What might happen if you hit your head while working out, and came to only to learn that you'd "lost" ten years of your life? That's what happens to Alice, pregnant with her first child, only to find it's ten years later, she's thin, she has three children, and her husband Nick, the love of her life, has left her.
As in Liane Moriarty's The Husband's Secret and Big Little Lies, this book also tells its story from the viewpoints of three main female characters. Besides Alice's point of view (written in third person, from both age 29 and age 39), there were journal entries to her psychiatrist from Elisabeth, Alice's sister, dealing with infertility issues; as well as letters to a (dead) former flame written by Frannie, the "grandmother" to Alice and Elisabeth. These didn't add much to Alice's main storyline, other than to help clarify what drove Alice and Elisabeth apart, and shed some light on their goofy mother (now married to Nick's father). They made the book a bit longer than it needed to be.
However, I loved the premise of this book, and the dialogue, especially that of Alice with her children - the children she doesn't "know" because she doesn't remember them.

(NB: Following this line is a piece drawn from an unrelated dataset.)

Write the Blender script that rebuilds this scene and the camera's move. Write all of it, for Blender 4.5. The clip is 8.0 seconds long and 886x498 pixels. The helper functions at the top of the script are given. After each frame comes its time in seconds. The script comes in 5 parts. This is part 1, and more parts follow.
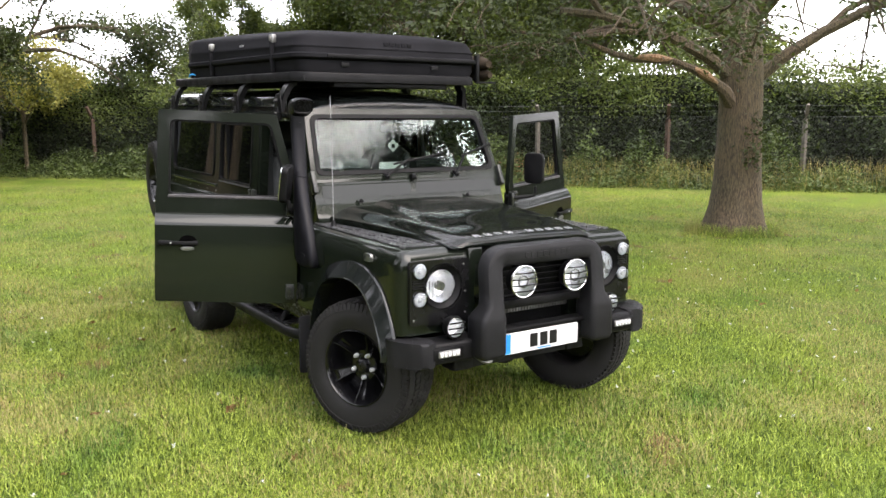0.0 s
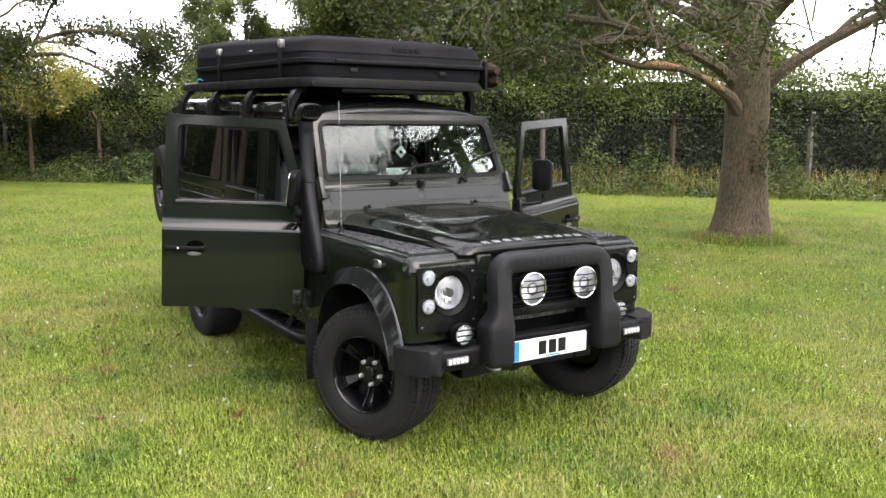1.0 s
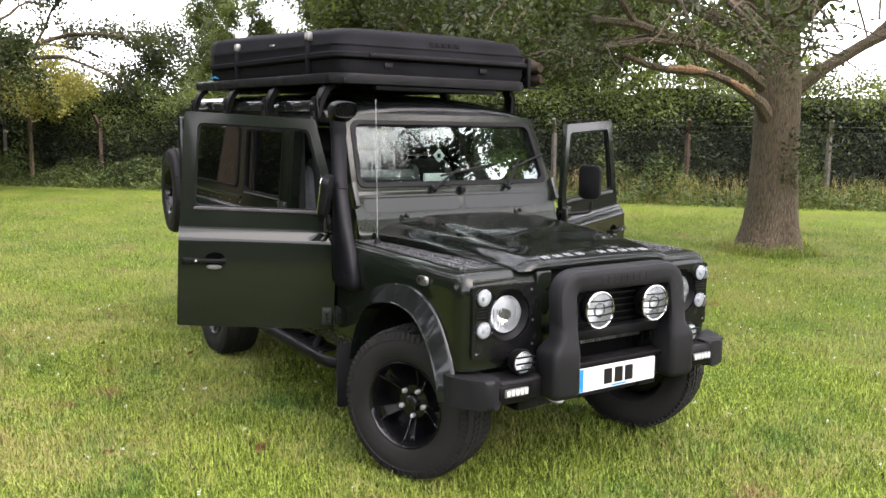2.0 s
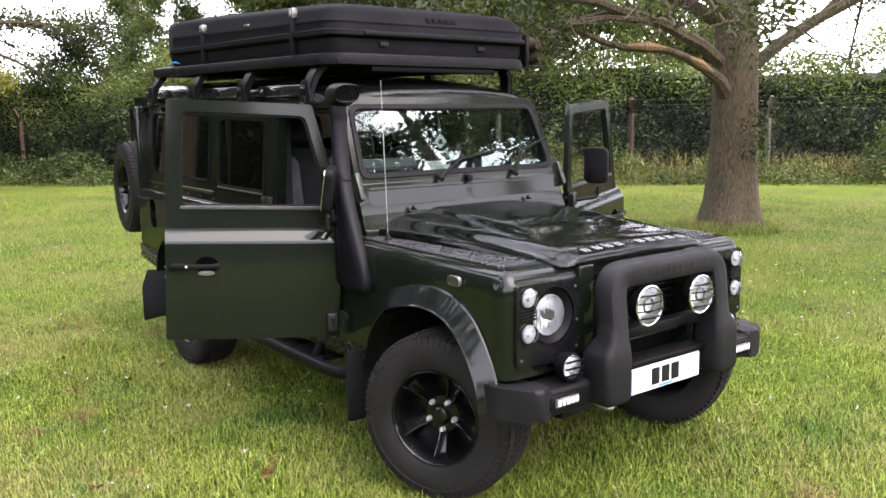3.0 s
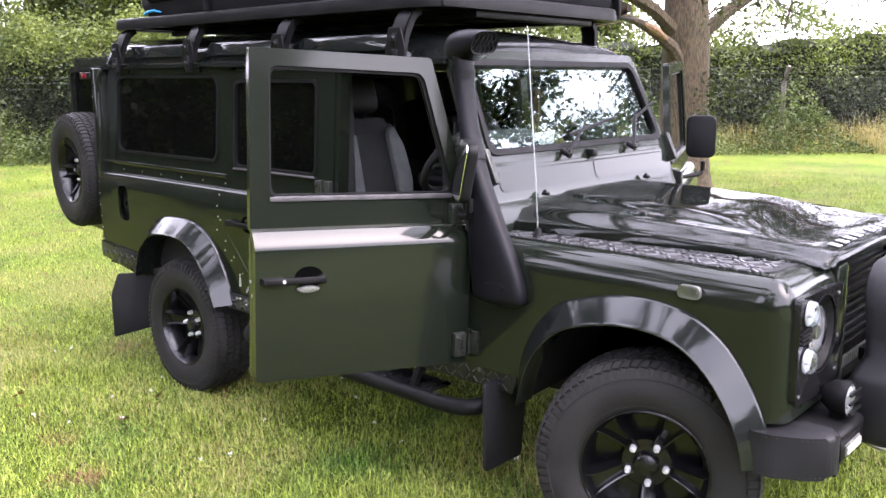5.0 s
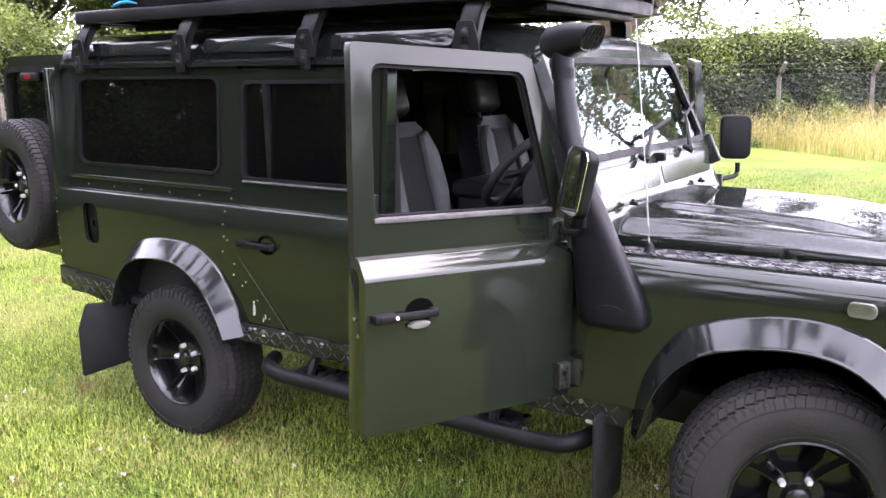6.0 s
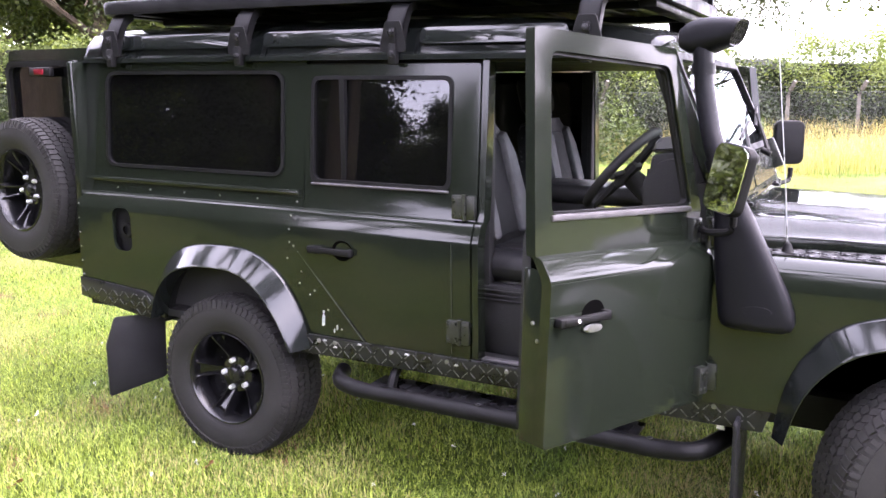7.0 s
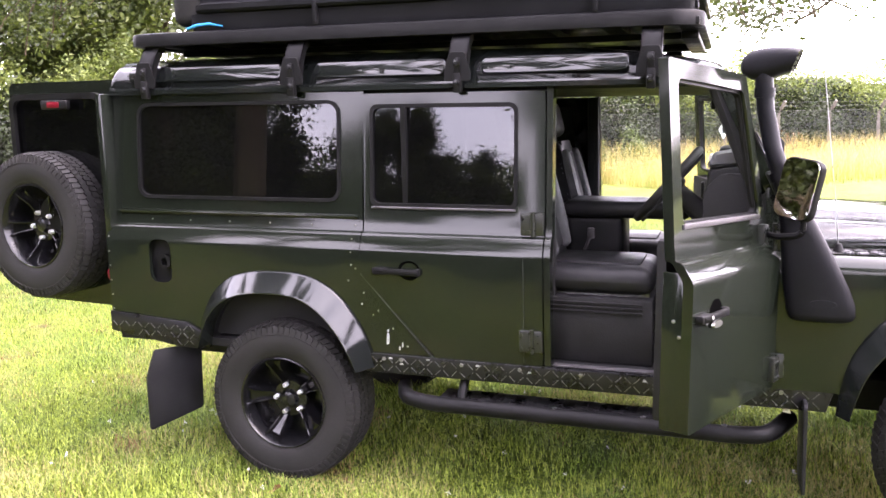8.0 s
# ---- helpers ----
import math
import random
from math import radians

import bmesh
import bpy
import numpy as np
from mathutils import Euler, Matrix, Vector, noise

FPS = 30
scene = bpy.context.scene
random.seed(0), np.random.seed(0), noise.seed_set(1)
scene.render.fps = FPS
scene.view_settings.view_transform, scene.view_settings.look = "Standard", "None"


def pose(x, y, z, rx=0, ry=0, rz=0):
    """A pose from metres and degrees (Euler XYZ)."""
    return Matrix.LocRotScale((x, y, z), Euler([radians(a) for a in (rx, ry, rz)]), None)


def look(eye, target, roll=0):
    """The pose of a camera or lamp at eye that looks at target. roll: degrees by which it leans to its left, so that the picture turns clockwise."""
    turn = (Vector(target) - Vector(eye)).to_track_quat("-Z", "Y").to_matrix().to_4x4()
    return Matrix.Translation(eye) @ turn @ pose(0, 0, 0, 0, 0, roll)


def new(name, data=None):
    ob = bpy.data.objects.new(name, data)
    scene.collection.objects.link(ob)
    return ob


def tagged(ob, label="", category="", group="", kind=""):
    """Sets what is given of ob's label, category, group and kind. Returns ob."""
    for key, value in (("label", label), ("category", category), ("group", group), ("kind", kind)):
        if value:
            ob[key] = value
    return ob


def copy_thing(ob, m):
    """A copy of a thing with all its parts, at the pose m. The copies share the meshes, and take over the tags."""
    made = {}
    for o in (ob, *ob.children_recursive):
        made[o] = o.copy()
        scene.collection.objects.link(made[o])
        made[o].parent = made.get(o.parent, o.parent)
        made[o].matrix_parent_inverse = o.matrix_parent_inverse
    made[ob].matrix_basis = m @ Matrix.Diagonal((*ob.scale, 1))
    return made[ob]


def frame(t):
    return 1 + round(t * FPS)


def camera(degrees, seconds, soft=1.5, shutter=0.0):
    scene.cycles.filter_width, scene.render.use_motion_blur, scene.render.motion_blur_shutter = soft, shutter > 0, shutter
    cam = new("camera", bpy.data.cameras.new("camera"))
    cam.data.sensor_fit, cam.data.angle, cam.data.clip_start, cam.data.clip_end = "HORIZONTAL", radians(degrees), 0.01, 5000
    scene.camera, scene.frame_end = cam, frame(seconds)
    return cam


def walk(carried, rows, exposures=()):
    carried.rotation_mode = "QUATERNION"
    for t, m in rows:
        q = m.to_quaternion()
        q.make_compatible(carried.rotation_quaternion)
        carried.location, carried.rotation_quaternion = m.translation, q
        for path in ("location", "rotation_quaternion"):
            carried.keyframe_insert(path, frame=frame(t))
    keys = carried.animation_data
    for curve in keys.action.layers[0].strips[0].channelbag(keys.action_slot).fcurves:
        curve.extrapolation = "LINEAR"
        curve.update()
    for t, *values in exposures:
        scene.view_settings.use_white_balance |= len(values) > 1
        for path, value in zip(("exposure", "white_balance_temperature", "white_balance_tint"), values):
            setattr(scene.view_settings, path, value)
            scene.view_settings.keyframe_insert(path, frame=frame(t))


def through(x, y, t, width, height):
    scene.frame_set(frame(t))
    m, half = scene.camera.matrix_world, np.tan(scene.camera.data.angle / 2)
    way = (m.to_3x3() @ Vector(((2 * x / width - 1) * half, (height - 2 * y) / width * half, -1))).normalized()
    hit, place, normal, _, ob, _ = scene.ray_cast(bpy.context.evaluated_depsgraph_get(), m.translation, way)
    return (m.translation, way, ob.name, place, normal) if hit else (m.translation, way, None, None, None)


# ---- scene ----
cam = camera(54.8, 8.0)
PATH = [
    (0, (3.993, -2.887, 1.704), (2.344, -1.796, 1.403), -0.0),
    (0.5, (4.0, -2.894, 1.702), (2.345, -1.809, 1.412), 0.1),
    (1, (3.958, -2.898, 1.703), (2.303, -1.812, 1.416), 0.3),
    (1.5, (3.726, -2.849, 1.671), (2.065, -1.771, 1.391), 0.5),
    (1.7, (3.59, -2.825, 1.666), (1.926, -1.748, 1.394), 0.7),
    (2.8, (2.952, -2.934, 1.662), (1.37, -1.746, 1.369), -0.6),
    (3, (2.829, -2.954, 1.658), (1.271, -1.737, 1.354), -0.8),
    (3.5, (2.478, -2.952, 1.641), (0.949, -1.707, 1.309), -0.2),
    (4, (2.103, -3.011, 1.636), (0.621, -1.716, 1.282), -0.2),
    (4.5, (1.716, -3.134, 1.641), (0.313, -1.756, 1.275), -0.7),
    (4.7, (1.564, -3.153, 1.616), (0.189, -1.748, 1.25), -0.7),
    (5.8, (0.614, -3.33, 1.627), (-0.53, -1.733, 1.252), -1.3),
    (6, (0.464, -3.363, 1.635), (-0.629, -1.73, 1.261), -1.2),
    (6.5, (0.081, -3.389, 1.585), (-0.943, -1.708, 1.227), -0.7),
    (7, (-0.246, -3.616, 1.573), (-1.154, -1.867, 1.232), -0.4),
    (7.5, (-0.544, -3.887, 1.593), (-1.286, -2.056, 1.282), -0.8),
    (8, (-0.895, -4.104, 1.582), (-1.53, -2.23, 1.296), -1.5),
]
walk(cam, [(t, look(eye, target, roll)) for t, eye, target, roll in PATH],
     [(0.0, 1.43, 6500, 16), (3.0, 1.58, 6350, 22), (4.5, 2.18, 6150, 28), (6.0, 2.63, 6050, 31), (7.4, 3.05, 6100, 36), (8.0, 3.00, 6400, 35)])

# ---------------------------------------------------------------- world and light
SUN_ELEV, SUN_AZ = 51.0, 69.0
world = bpy.data.worlds.new("sky")
scene.world = world
world.use_nodes = True
wn, wl = world.node_tree.nodes, world.node_tree.links
wn.clear()
w_out = wn.new("ShaderNodeOutputWorld")
w_bg = wn.new("ShaderNodeBackground")
w_sky = wn.new("ShaderNodeTexSky")
w_sky.sky_type = "NISHITA"
w_sky.sun_disc = False
w_sky.sun_elevation = radians(SUN_ELEV)
w_sky.sun_rotation = radians(SUN_AZ)
w_sky.dust_density = 6.0
w_co = wn.new("ShaderNodeTexCoord")
w_noise = wn.new("ShaderNodeTexNoise")
w_noise.inputs["Scale"].default_value = 2.6
w_noise.inputs["Detail"].default_value = 7.0
w_noise.inputs["Roughness"].default_value = 0.6
w_ramp = wn.new("ShaderNodeValToRGB")
w_ramp.color_ramp.elements[0].position, w_ramp.color_ramp.elements[0].color = 0.3, (7.2, 7.5, 8.0, 1)
w_ramp.color_ramp.elements[1].position, w_ramp.color_ramp.elements[1].color = 0.72, (12.5, 12.5, 12.4, 1)
w_mix = wn.new("ShaderNodeMixRGB")
w_mix.inputs["Fac"].default_value = 0.76
wl.new(w_co.outputs["Generated"], w_noise.inputs["Vector"])
wl.new(w_noise.outputs["Fac"], w_ramp.inputs["Fac"])
wl.new(w_sky.outputs["Color"], w_mix.inputs["Color1"])
wl.new(w_ramp.outputs["Color"], w_mix.inputs["Color2"])
wl.new(w_mix.outputs["Color"], w_bg.inputs["Color"])
w_bg.inputs["Strength"].default_value = 0.24
wl.new(w_bg.outputs["Background"], w_out.inputs["Surface"])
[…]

The younger Alice is upbeat and optimistic - and rather horrified to learn how much she has changed (mostly NOT for the better) in the last ten years she "missed." Of course, her memory slowly returns, and the ending is rather predictable, but getting there is compelling, even with the not-so-necessary side stories.
Best quote in the book: "Early love is exciting and exhilarating. It's light and bubbly. Anyone can love like that. But love after three children, after a separation and a near-divorce, after you've hurt each other and forgiven each other, bored each other and surprised each other, after you've seen the worst and the best - well that sort of love is ineffable. It deserves its own word."
© Amanda Pape - 2015
[This e-book was borrowed from and returned to my local public library.]